Task objective:
Find the lines with the string "parts" and return them.

Task material:
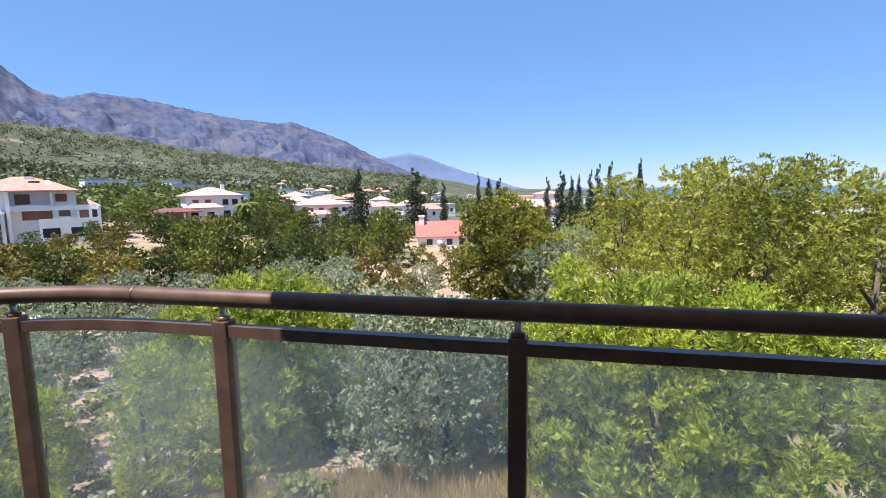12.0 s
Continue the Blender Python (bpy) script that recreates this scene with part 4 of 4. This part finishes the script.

--

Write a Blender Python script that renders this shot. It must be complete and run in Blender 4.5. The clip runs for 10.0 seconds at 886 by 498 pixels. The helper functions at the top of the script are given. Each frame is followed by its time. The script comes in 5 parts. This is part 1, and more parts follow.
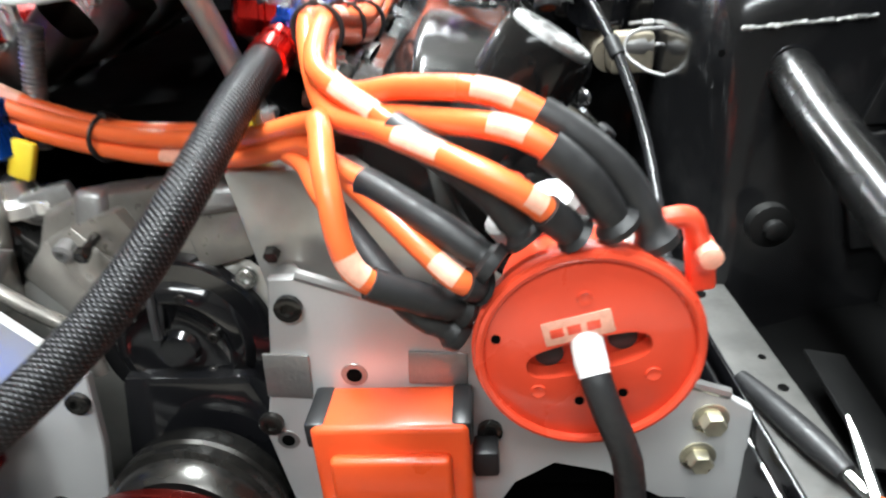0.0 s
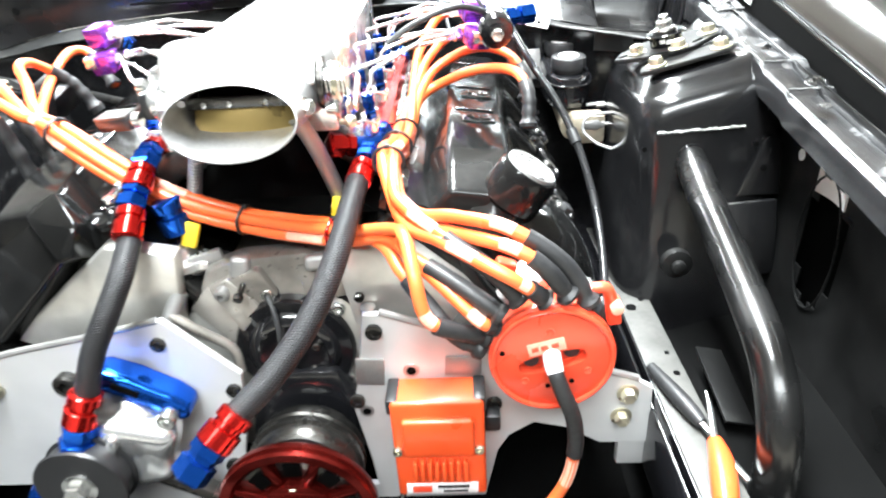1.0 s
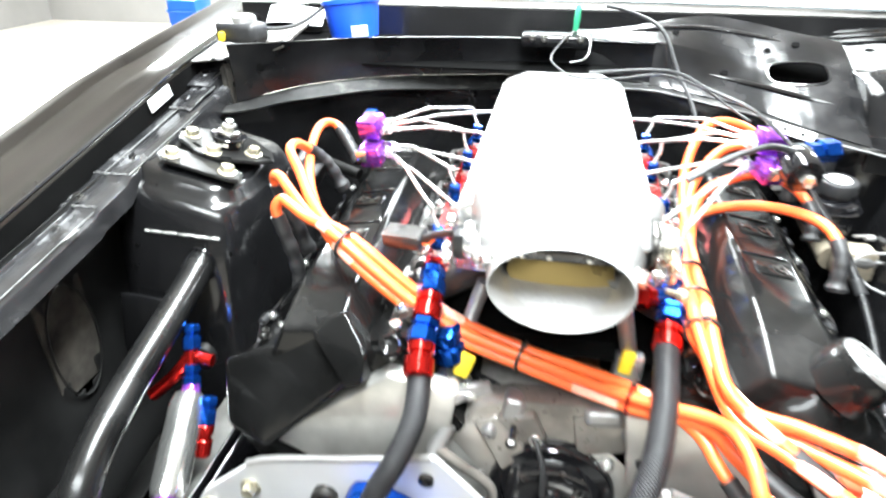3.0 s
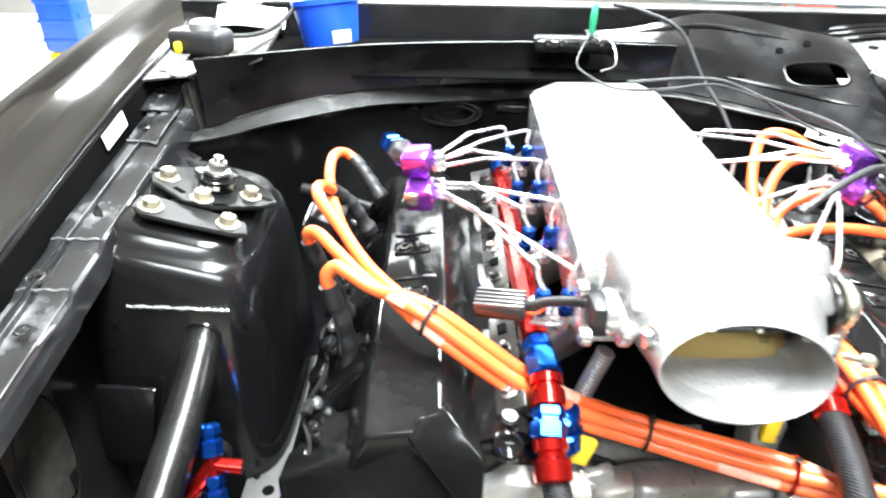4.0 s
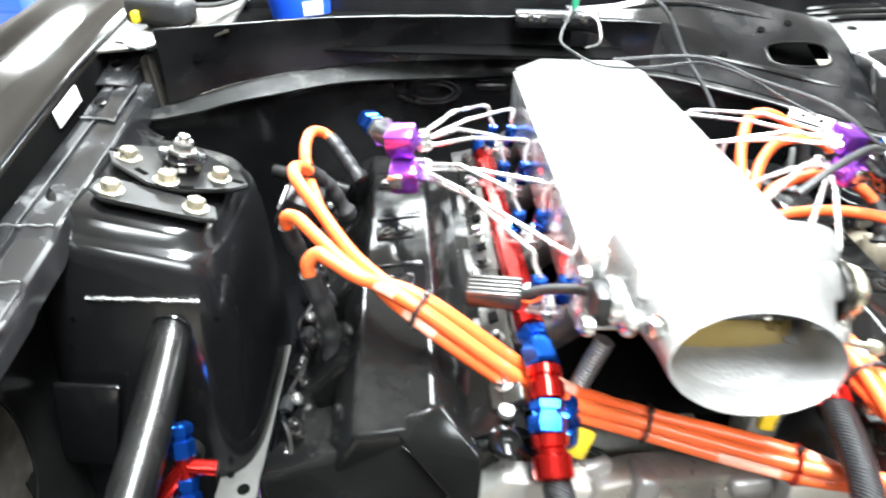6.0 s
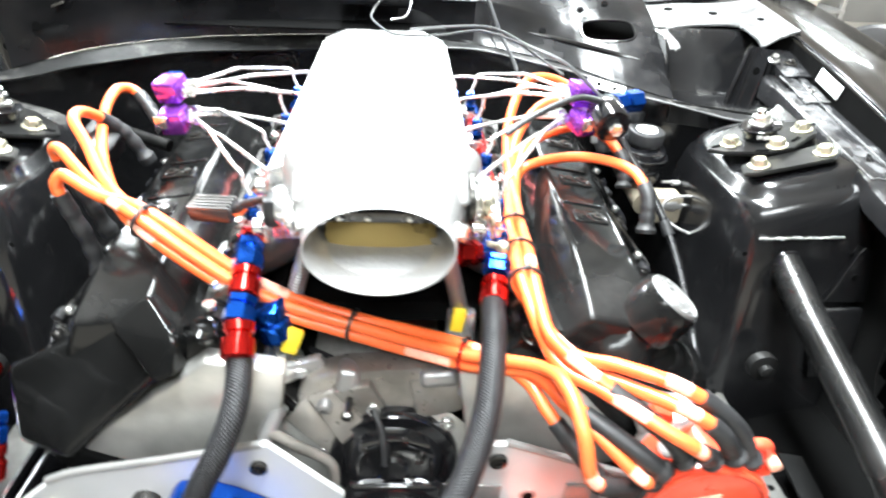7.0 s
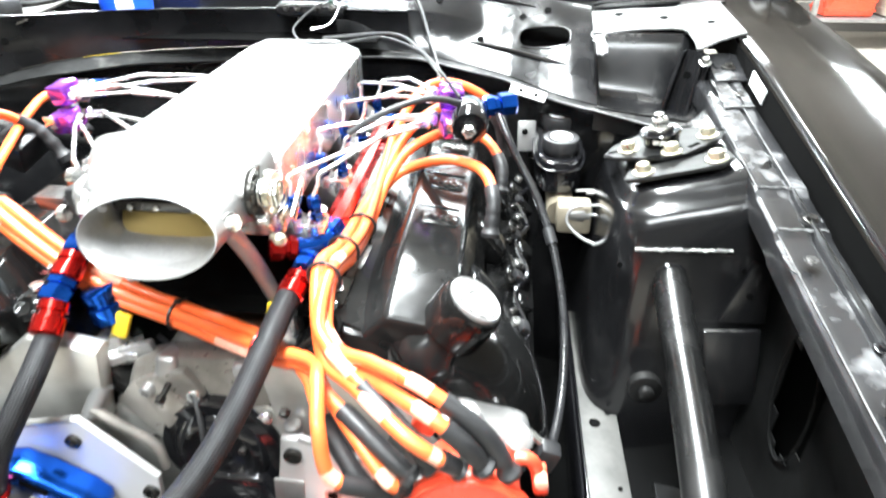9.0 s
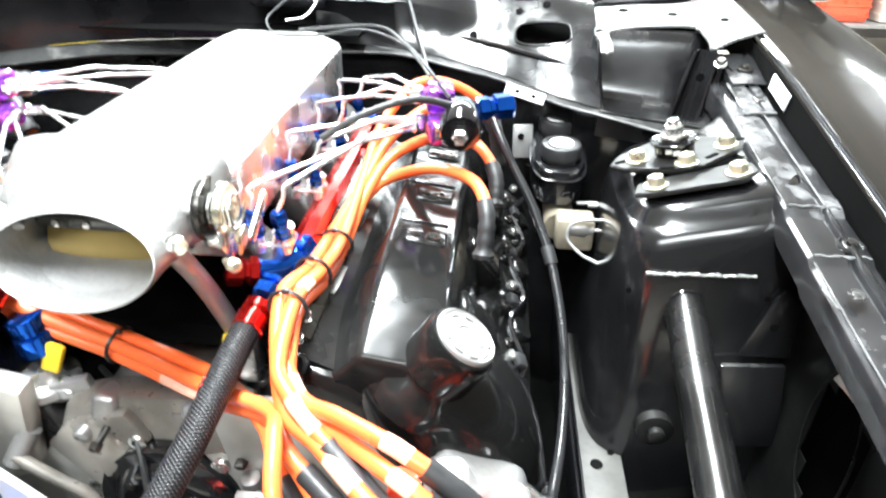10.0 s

* * *

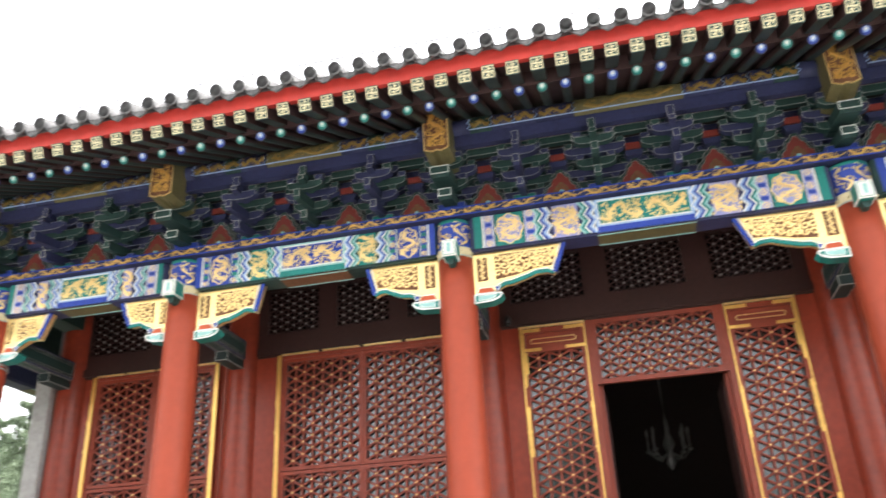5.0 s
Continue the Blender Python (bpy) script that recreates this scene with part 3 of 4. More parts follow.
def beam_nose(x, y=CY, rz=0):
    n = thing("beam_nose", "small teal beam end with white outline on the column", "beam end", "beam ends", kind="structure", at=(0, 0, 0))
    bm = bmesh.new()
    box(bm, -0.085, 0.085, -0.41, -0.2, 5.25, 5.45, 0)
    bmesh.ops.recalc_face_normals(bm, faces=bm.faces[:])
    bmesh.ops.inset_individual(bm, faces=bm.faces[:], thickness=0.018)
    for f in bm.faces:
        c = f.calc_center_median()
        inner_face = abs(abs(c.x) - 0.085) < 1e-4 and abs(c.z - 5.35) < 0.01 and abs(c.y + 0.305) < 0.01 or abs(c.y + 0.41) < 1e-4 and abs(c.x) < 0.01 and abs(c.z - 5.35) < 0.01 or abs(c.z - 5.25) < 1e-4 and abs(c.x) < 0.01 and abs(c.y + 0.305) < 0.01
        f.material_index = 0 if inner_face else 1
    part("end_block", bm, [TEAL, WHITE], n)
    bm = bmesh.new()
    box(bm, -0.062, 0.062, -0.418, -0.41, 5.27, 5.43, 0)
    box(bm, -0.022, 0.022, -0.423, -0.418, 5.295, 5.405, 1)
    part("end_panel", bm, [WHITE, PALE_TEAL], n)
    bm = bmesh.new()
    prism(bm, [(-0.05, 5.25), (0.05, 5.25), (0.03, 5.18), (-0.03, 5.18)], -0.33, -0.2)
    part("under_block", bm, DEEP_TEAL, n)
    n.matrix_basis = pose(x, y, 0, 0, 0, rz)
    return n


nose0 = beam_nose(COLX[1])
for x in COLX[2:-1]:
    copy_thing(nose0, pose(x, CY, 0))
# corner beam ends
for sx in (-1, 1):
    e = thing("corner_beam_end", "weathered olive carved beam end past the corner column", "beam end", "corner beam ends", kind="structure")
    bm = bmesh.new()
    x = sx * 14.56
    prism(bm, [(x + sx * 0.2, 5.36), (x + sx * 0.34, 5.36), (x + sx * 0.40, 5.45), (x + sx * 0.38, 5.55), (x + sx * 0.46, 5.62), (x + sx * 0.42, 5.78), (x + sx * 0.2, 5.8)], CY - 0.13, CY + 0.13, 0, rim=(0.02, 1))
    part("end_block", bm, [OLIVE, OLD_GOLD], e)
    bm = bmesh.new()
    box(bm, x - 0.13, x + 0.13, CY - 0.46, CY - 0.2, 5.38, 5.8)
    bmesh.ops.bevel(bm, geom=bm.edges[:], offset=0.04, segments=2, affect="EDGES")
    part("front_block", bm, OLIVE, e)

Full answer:
Write a Blender Python script that renders this shot. It must be complete and run in Blender 4.5. The clip runs for 10.0 seconds at 886 by 498 pixels. The helper functions at the top of the script are given. Each frame is followed by its time. The script comes in 5 parts. This is part 1, and more parts follow.
Continue the Blender Python (bpy) script that recreates this scene with part 3 of 4. More parts follow.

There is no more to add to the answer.